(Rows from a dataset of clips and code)
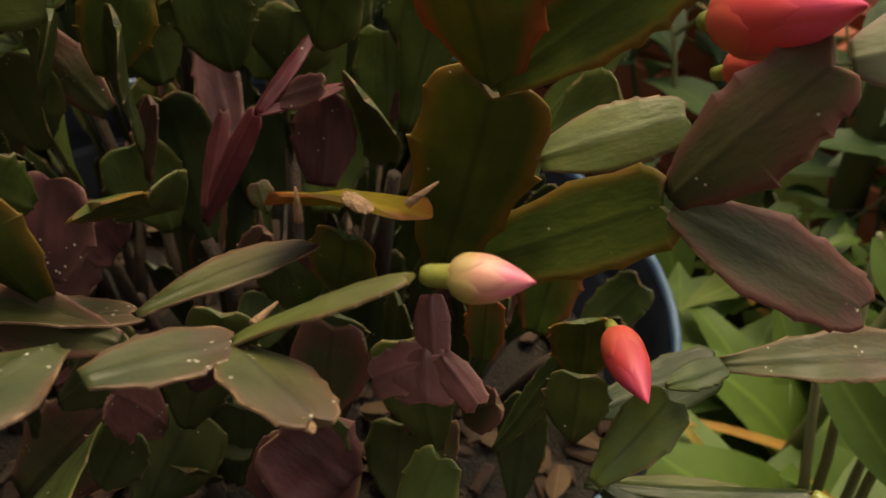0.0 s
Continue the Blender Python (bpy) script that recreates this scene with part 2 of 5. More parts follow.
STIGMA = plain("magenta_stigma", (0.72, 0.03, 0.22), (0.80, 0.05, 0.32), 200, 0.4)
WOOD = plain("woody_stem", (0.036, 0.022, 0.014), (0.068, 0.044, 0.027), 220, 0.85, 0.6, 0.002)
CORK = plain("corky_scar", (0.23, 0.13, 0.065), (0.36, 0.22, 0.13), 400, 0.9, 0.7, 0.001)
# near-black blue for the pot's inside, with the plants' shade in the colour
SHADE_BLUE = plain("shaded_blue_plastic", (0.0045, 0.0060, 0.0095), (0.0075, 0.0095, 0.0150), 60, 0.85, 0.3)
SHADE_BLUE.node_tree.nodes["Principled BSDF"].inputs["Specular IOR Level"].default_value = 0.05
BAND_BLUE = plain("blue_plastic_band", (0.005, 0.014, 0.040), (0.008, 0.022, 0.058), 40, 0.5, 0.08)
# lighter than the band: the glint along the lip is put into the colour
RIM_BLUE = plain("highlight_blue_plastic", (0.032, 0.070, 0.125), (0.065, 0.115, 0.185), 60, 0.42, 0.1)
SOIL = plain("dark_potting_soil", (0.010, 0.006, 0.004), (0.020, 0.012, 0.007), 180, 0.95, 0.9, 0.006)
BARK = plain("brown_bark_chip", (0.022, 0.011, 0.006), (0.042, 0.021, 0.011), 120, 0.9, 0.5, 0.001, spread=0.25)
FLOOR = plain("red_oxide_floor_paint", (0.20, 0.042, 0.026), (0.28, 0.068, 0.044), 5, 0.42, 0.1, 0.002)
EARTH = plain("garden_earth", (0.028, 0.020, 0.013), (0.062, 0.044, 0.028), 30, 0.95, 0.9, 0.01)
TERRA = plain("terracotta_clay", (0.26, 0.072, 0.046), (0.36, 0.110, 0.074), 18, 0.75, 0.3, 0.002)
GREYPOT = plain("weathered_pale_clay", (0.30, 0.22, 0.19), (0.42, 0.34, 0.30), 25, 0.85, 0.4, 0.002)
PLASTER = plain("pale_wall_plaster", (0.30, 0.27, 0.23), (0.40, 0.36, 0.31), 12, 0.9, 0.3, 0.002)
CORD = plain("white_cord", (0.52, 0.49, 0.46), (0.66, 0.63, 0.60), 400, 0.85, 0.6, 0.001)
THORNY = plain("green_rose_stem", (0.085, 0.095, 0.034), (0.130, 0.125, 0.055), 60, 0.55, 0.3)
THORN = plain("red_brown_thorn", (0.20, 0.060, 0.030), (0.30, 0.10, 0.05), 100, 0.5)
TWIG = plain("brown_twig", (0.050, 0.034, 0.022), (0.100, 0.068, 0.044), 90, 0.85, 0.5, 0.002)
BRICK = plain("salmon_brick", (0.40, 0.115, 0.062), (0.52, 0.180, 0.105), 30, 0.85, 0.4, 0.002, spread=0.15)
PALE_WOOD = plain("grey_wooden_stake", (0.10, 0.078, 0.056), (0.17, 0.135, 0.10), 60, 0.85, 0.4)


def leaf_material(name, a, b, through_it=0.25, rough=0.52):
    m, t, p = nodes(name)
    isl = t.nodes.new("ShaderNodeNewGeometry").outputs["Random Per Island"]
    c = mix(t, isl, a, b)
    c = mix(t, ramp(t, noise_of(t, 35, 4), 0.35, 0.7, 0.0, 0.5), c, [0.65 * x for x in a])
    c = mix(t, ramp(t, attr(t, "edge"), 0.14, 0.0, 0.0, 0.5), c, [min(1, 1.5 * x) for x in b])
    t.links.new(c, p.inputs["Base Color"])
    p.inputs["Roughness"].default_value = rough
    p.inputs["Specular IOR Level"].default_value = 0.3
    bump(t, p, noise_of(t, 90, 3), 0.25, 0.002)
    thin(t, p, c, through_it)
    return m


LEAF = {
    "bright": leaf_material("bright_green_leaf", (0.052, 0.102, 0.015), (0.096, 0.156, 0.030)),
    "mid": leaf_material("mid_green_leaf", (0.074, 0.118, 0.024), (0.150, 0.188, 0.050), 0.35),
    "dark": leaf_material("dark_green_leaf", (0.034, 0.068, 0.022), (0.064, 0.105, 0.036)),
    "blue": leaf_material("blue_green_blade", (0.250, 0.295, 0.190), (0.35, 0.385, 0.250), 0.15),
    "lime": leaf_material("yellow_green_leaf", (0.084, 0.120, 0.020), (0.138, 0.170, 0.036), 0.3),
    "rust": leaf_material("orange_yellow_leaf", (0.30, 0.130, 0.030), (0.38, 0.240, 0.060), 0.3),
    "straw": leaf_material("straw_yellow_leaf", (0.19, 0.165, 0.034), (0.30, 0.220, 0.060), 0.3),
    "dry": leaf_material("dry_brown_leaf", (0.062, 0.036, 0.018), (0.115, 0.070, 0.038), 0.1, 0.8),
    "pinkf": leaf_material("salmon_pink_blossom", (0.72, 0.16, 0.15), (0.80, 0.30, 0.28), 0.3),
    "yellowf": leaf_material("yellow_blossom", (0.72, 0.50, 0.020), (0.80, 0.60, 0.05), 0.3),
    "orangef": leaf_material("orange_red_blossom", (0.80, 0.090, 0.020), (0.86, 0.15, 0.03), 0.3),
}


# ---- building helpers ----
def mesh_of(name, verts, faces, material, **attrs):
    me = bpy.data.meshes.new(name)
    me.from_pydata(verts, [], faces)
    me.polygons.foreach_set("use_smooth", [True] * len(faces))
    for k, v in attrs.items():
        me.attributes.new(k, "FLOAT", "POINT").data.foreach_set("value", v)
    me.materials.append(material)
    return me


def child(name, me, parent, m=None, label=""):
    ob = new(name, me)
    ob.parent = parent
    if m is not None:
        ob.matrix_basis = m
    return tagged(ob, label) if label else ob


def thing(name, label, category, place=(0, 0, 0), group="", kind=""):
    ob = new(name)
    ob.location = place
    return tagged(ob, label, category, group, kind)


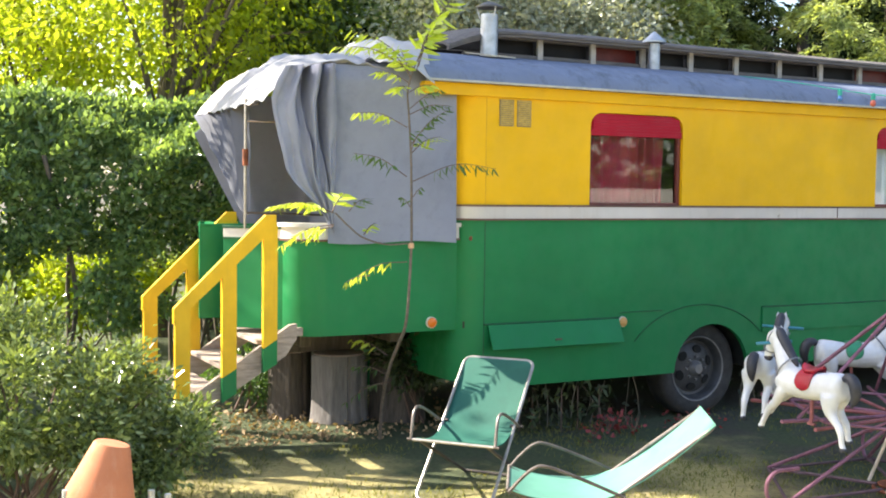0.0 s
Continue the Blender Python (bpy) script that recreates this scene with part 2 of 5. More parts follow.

**What to do**
Write out all the entries word for word, but skip any images.

**Expected answer**
0.0 s
Continue the Blender Python (bpy) script that recreates this scene with part 2 of 5. More parts follow.
STIGMA = plain("magenta_stigma", (0.72, 0.03, 0.22), (0.80, 0.05, 0.32), 200, 0.4)
WOOD = plain("woody_stem", (0.036, 0.022, 0.014), (0.068, 0.044, 0.027), 220, 0.85, 0.6, 0.002)
CORK = plain("corky_scar", (0.23, 0.13, 0.065), (0.36, 0.22, 0.13), 400, 0.9, 0.7, 0.001)
# near-black blue for the pot's inside, with the plants' shade in the colour
SHADE_BLUE = plain("shaded_blue_plastic", (0.0045, 0.0060, 0.0095), (0.0075, 0.0095, 0.0150), 60, 0.85, 0.3)
SHADE_BLUE.node_tree.nodes["Principled BSDF"].inputs["Specular IOR Level"].default_value = 0.05
BAND_BLUE = plain("blue_plastic_band", (0.005, 0.014, 0.040), (0.008, 0.022, 0.058), 40, 0.5, 0.08)
# lighter than the band: the glint along the lip is put into the colour
RIM_BLUE = plain("highlight_blue_plastic", (0.032, 0.070, 0.125), (0.065, 0.115, 0.185), 60, 0.42, 0.1)
SOIL = plain("dark_potting_soil", (0.010, 0.006, 0.004), (0.020, 0.012, 0.007), 180, 0.95, 0.9, 0.006)
BARK = plain("brown_bark_chip", (0.022, 0.011, 0.006), (0.042, 0.021, 0.011), 120, 0.9, 0.5, 0.001, spread=0.25)
FLOOR = plain("red_oxide_floor_paint", (0.20, 0.042, 0.026), (0.28, 0.068, 0.044), 5, 0.42, 0.1, 0.002)
EARTH = plain("garden_earth", (0.028, 0.020, 0.013), (0.062, 0.044, 0.028), 30, 0.95, 0.9, 0.01)
TERRA = plain("terracotta_clay", (0.26, 0.072, 0.046), (0.36, 0.110, 0.074), 18, 0.75, 0.3, 0.002)
GREYPOT = plain("weathered_pale_clay", (0.30, 0.22, 0.19), (0.42, 0.34, 0.30), 25, 0.85, 0.4, 0.002)
PLASTER = plain("pale_wall_plaster", (0.30, 0.27, 0.23), (0.40, 0.36, 0.31), 12, 0.9, 0.3, 0.002)
CORD = plain("white_cord", (0.52, 0.49, 0.46), (0.66, 0.63, 0.60), 400, 0.85, 0.6, 0.001)
THORNY = plain("green_rose_stem", (0.085, 0.095, 0.034), (0.130, 0.125, 0.055), 60, 0.55, 0.3)
THORN = plain("red_brown_thorn", (0.20, 0.060, 0.030), (0.30, 0.10, 0.05), 100, 0.5)
TWIG = plain("brown_twig", (0.050, 0.034, 0.022), (0.100, 0.068, 0.044), 90, 0.85, 0.5, 0.002)
BRICK = plain("salmon_brick", (0.40, 0.115, 0.062), (0.52, 0.180, 0.105), 30, 0.85, 0.4, 0.002, spread=0.15)
PALE_WOOD = plain("grey_wooden_stake", (0.10, 0.078, 0.056), (0.17, 0.135, 0.10), 60, 0.85, 0.4)


def leaf_material(name, a, b, through_it=0.25, rough=0.52):
    m, t, p = nodes(name)
    isl = t.nodes.new("ShaderNodeNewGeometry").outputs["Random Per Island"]
    c = mix(t, isl, a, b)
    c = mix(t, ramp(t, noise_of(t, 35, 4), 0.35, 0.7, 0.0, 0.5), c, [0.65 * x for x in a])
    c = mix(t, ramp(t, attr(t, "edge"), 0.14, 0.0, 0.0, 0.5), c, [min(1, 1.5 * x) for x in b])
    t.links.new(c, p.inputs["Base Color"])
    p.inputs["Roughness"].default_value = rough
    p.inputs["Specular IOR Level"].default_value = 0.3
    bump(t, p, noise_of(t, 90, 3), 0.25, 0.002)
    thin(t, p, c, through_it)
    return m


LEAF = {
    "bright": leaf_material("bright_green_leaf", (0.052, 0.102, 0.015), (0.096, 0.156, 0.030)),
    "mid": leaf_material("mid_green_leaf", (0.074, 0.118, 0.024), (0.150, 0.188, 0.050), 0.35),
    "dark": leaf_material("dark_green_leaf", (0.034, 0.068, 0.022), (0.064, 0.105, 0.036)),
    "blue": leaf_material("blue_green_blade", (0.250, 0.295, 0.190), (0.35, 0.385, 0.250), 0.15),
    "lime": leaf_material("yellow_green_leaf", (0.084, 0.120, 0.020), (0.138, 0.170, 0.036), 0.3),
    "rust": leaf_material("orange_yellow_leaf", (0.30, 0.130, 0.030), (0.38, 0.240, 0.060), 0.3),
    "straw": leaf_material("straw_yellow_leaf", (0.19, 0.165, 0.034), (0.30, 0.220, 0.060), 0.3),
    "dry": leaf_material("dry_brown_leaf", (0.062, 0.036, 0.018), (0.115, 0.070, 0.038), 0.1, 0.8),
    "pinkf": leaf_material("salmon_pink_blossom", (0.72, 0.16, 0.15), (0.80, 0.30, 0.28), 0.3),
    "yellowf": leaf_material("yellow_blossom", (0.72, 0.50, 0.020), (0.80, 0.60, 0.05), 0.3),
    "orangef": leaf_material("orange_red_blossom", (0.80, 0.090, 0.020), (0.86, 0.15, 0.03), 0.3),
}


# ---- building helpers ----
def mesh_of(name, verts, faces, material, **attrs):
    me = bpy.data.meshes.new(name)
    me.from_pydata(verts, [], faces)
    me.polygons.foreach_set("use_smooth", [True] * len(faces))
    for k, v in attrs.items():
        me.attributes.new(k, "FLOAT", "POINT").data.foreach_set("value", v)
    me.materials.append(material)
    return me


def child(name, me, parent, m=None, label=""):
    ob = new(name, me)
    ob.parent = parent
    if m is not None:
        ob.matrix_basis = m
    return tagged(ob, label) if label else ob


def thing(name, label, category, place=(0, 0, 0), group="", kind=""):
    ob = new(name)
    ob.location = place
    return tagged(ob, label, category, group, kind)


0.0 s
Continue the Blender Python (bpy) script that recreates this scene with part 2 of 5. More parts follow.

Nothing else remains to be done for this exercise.